Ma ci sono anche gli esempi preziosi, iniziative a volte pubbliche, più spesso private, che riportano la vita culturale, sociale, economica nei centri storici. In queste pagine raccontiamo due storie simbolo. Quella di Mores, dove un gruppo di ragazzi ha creato dal nulla un interessante e apprezzato museo. Quella di Bosa dove, forse più che altrove, si può avere la percezione di un centro storico spopolato dopo lo shopping immobiliare di turisti che quelle finestre le aprono solo pochi giorni all’anno.

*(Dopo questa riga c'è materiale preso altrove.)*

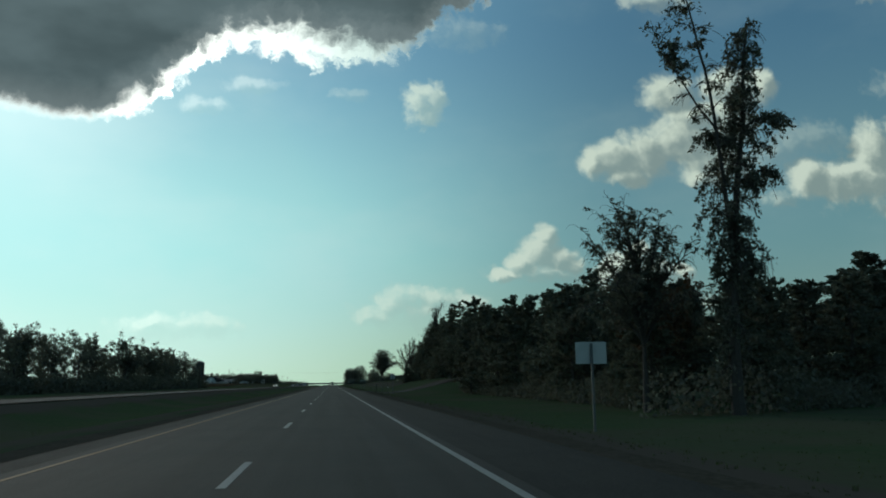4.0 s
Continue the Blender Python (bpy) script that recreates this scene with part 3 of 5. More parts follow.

Trovare ricette efficaci non è semplice, anche perché i problemi sono tanti. L’architetto Stefano Boeri, che la Sardegna la conosce bene, in un’intervista alla Nuova, un anno fa, avevo detto tra le altre cose: «Ci sono alcuni straordinari piccoli centri in Sardegna già investiti dallo spopolamento e altri che vivono questo fenomeno in modo avanzato. Per ripopolarli bisogna lavorare sulla banda larga, che deve arrivare ovunque. E poi sulla accessibilità. Non ce lo nascondiamo: il collegamento ferroviario in Sardegna è una follia. Se l’isola avesse una rete ferrata efficiente, con nodi ferroviari da cui si possa accedere con facilità riducendo i tempi, questo sarebbe un aiuto enorme ai piccoli».

C’è poi il quadro urbanistico, che in Sardegna è ancora zoppicante, con norme a volte bocciate dal governo, a volte annunciate e non ancora realizzate. Si naviga un po’ a vista, con la speranza che le belle realtà in cui capita di imbattersi non siano più rarità, ma una buona prassi diffusa.